Leave the pictures out. Return all other data exactly.

— start —

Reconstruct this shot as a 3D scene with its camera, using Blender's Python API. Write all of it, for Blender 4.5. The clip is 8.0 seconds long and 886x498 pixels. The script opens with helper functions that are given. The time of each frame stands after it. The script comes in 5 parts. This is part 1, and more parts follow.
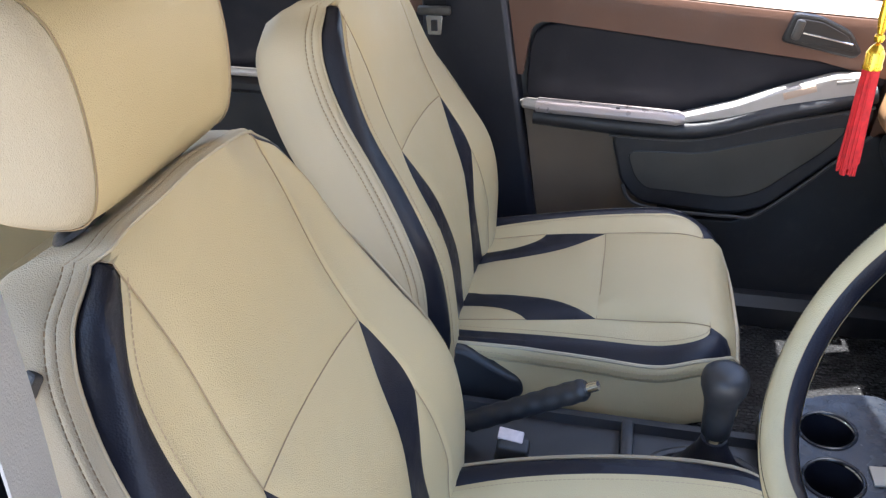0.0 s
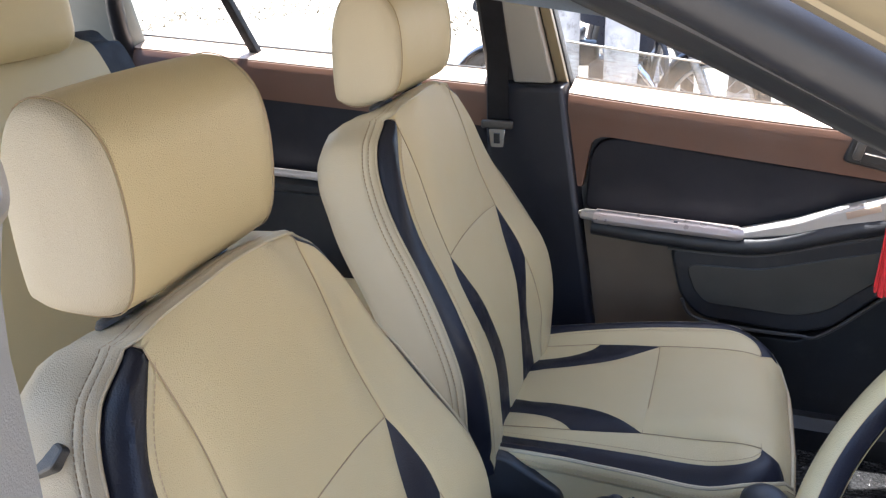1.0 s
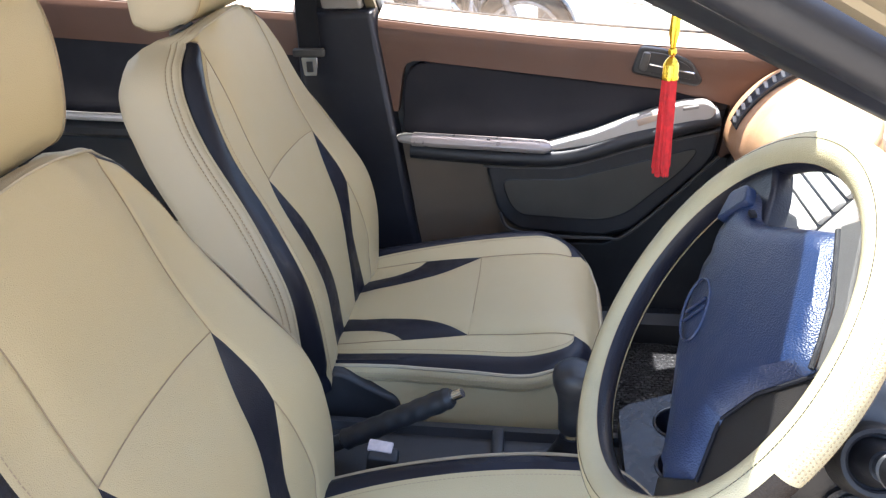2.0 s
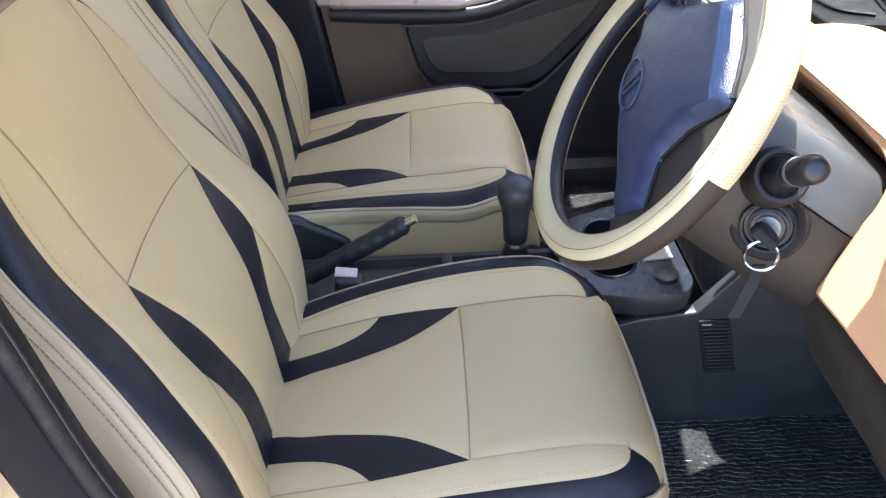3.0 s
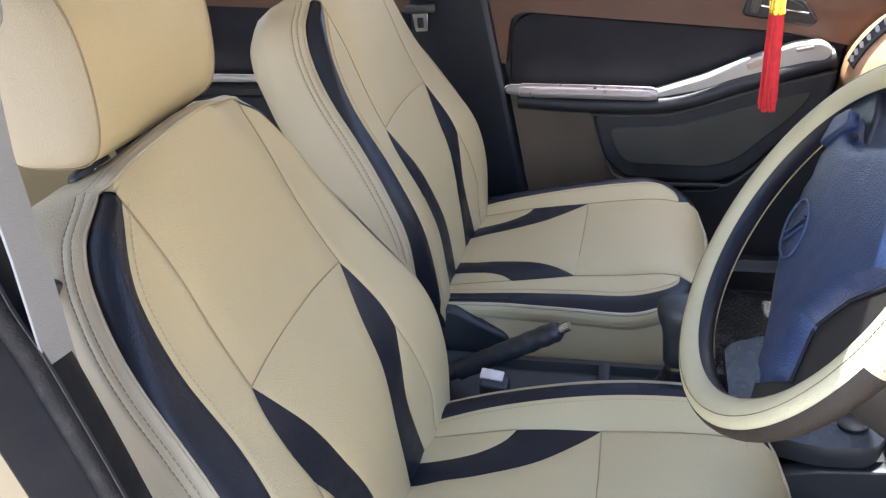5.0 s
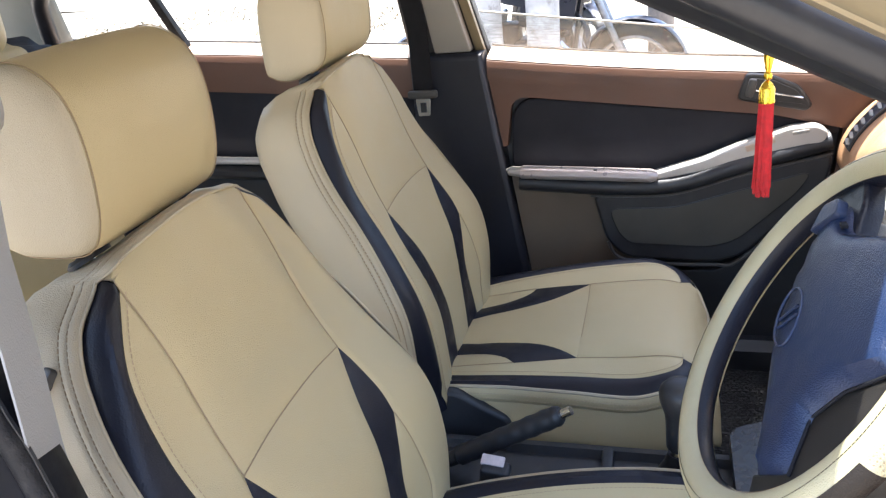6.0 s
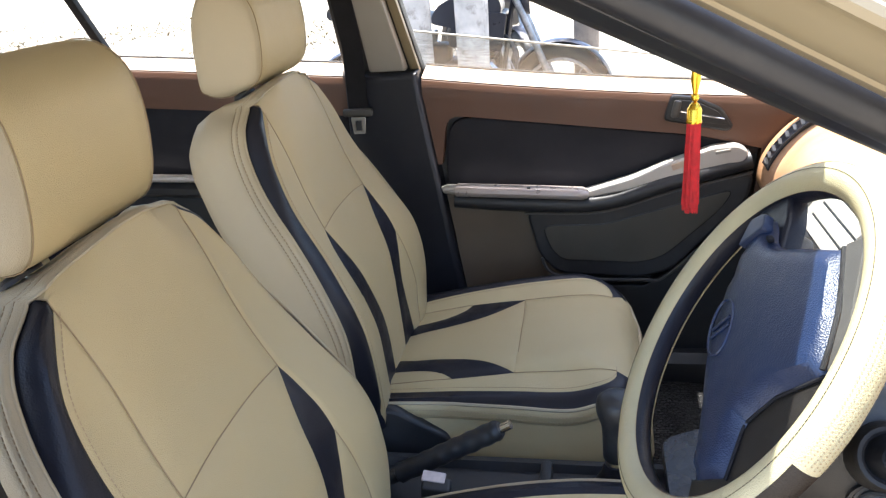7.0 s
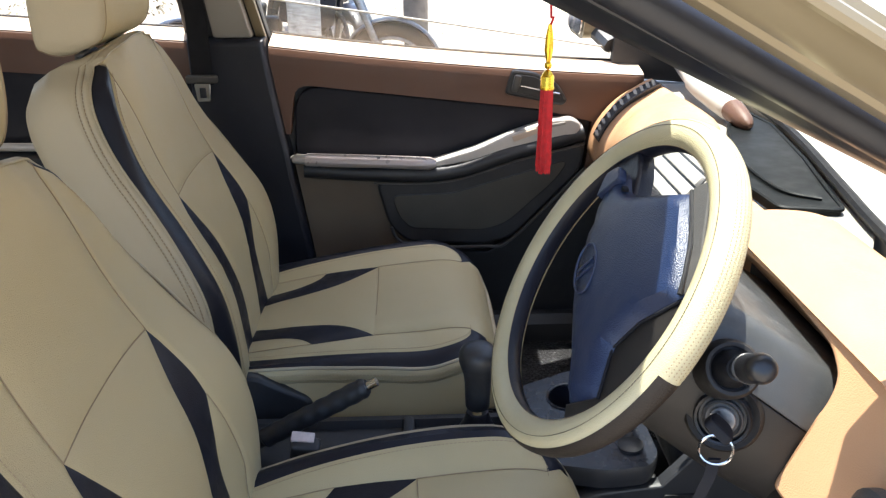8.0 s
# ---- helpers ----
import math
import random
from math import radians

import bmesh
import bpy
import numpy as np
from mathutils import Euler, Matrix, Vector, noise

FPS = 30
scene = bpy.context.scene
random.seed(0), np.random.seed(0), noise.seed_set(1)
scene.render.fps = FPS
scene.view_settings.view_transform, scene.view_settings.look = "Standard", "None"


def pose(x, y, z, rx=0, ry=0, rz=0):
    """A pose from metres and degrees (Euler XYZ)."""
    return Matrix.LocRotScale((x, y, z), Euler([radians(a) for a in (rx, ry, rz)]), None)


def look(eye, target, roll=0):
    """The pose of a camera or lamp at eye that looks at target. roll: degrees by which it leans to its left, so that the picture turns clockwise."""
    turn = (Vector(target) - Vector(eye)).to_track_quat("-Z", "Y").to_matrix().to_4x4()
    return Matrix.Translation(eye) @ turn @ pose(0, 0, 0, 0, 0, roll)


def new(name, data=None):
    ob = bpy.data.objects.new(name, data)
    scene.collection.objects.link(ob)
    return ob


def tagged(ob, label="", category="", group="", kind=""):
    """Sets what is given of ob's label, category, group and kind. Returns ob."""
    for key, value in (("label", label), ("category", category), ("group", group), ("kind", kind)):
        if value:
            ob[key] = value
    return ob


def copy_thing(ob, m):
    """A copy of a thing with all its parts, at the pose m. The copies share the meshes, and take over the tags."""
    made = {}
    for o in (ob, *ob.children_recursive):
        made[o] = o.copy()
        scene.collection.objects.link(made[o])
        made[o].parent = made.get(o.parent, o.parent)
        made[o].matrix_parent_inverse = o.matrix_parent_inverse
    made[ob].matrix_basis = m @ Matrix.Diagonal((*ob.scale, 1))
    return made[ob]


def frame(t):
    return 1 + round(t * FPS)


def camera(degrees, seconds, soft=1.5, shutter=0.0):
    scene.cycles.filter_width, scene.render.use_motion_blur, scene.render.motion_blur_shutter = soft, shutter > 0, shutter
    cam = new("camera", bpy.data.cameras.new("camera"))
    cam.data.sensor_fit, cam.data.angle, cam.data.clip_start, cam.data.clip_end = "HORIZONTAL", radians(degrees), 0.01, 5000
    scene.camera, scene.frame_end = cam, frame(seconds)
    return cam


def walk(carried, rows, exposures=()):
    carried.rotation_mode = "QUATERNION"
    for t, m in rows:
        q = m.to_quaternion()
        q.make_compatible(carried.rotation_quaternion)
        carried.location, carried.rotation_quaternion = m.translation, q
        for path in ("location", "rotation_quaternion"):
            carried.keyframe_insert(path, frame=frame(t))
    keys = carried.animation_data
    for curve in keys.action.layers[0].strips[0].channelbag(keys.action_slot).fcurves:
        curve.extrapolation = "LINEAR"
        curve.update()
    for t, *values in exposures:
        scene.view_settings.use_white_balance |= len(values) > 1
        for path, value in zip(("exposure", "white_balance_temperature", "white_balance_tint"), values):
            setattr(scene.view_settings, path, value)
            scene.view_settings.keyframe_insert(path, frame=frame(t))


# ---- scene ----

— end —

Solution to this problem:
Reconstruct this shot as a 3D scene with its camera, using Blender's Python API. Write all of it, for Blender 4.5. The clip is 8.0 seconds long and 886x498 pixels. The script opens with helper functions that are given. The time of each frame stands after it. The script comes in 5 parts. This is part 1, and more parts follow.
0.0 s
1.0 s
2.0 s
3.0 s
5.0 s
6.0 s
7.0 s
8.0 s
# ---- helpers ----
import math
import random
from math import radians

import bmesh
import bpy
import numpy as np
from mathutils import Euler, Matrix, Vector, noise

FPS = 30
scene = bpy.context.scene
random.seed(0), np.random.seed(0), noise.seed_set(1)
scene.render.fps = FPS
scene.view_settings.view_transform, scene.view_settings.look = "Standard", "None"


def pose(x, y, z, rx=0, ry=0, rz=0):
    """A pose from metres and degrees (Euler XYZ)."""
    return Matrix.LocRotScale((x, y, z), Euler([radians(a) for a in (rx, ry, rz)]), None)


def look(eye, target, roll=0):
    """The pose of a camera or lamp at eye that looks at target. roll: degrees by which it leans to its left, so that the picture turns clockwise."""
    turn = (Vector(target) - Vector(eye)).to_track_quat("-Z", "Y").to_matrix().to_4x4()
    return Matrix.Translation(eye) @ turn @ pose(0, 0, 0, 0, 0, roll)


def new(name, data=None):
    ob = bpy.data.objects.new(name, data)
    scene.collection.objects.link(ob)
    return ob


def tagged(ob, label="", category="", group="", kind=""):
    """Sets what is given of ob's label, category, group and kind. Returns ob."""
    for key, value in (("label", label), ("category", category), ("group", group), ("kind", kind)):
        if value:
            ob[key] = value
    return ob


def copy_thing(ob, m):
    """A copy of a thing with all its parts, at the pose m. The copies share the meshes, and take over the tags."""
    made = {}
    for o in (ob, *ob.children_recursive):
        made[o] = o.copy()
        scene.collection.objects.link(made[o])
        made[o].parent = made.get(o.parent, o.parent)
        made[o].matrix_parent_inverse = o.matrix_parent_inverse
    made[ob].matrix_basis = m @ Matrix.Diagonal((*ob.scale, 1))
    return made[ob]


def frame(t):
    return 1 + round(t * FPS)


def camera(degrees, seconds, soft=1.5, shutter=0.0):
    scene.cycles.filter_width, scene.render.use_motion_blur, scene.render.motion_blur_shutter = soft, shutter > 0, shutter
    cam = new("camera", bpy.data.cameras.new("camera"))
    cam.data.sensor_fit, cam.data.angle, cam.data.clip_start, cam.data.clip_end = "HORIZONTAL", radians(degrees), 0.01, 5000
    scene.camera, scene.frame_end = cam, frame(seconds)
    return cam


def walk(carried, rows, exposures=()):
    carried.rotation_mode = "QUATERNION"
    for t, m in rows:
        q = m.to_quaternion()
        q.make_compatible(carried.rotation_quaternion)
        carried.location, carried.rotation_quaternion = m.translation, q
        for path in ("location", "rotation_quaternion"):
            carried.keyframe_insert(path, frame=frame(t))
    keys = carried.animation_data
    for curve in keys.action.layers[0].strips[0].channelbag(keys.action_slot).fcurves:
        curve.extrapolation = "LINEAR"
        curve.update()
    for t, *values in exposures:
        scene.view_settings.use_white_balance |= len(values) > 1
        for path, value in zip(("exposure", "white_balance_temperature", "white_balance_tint"), values):
            setattr(scene.view_settings, path, value)
            scene.view_settings.keyframe_insert(path, frame=frame(t))


# ---- scene ----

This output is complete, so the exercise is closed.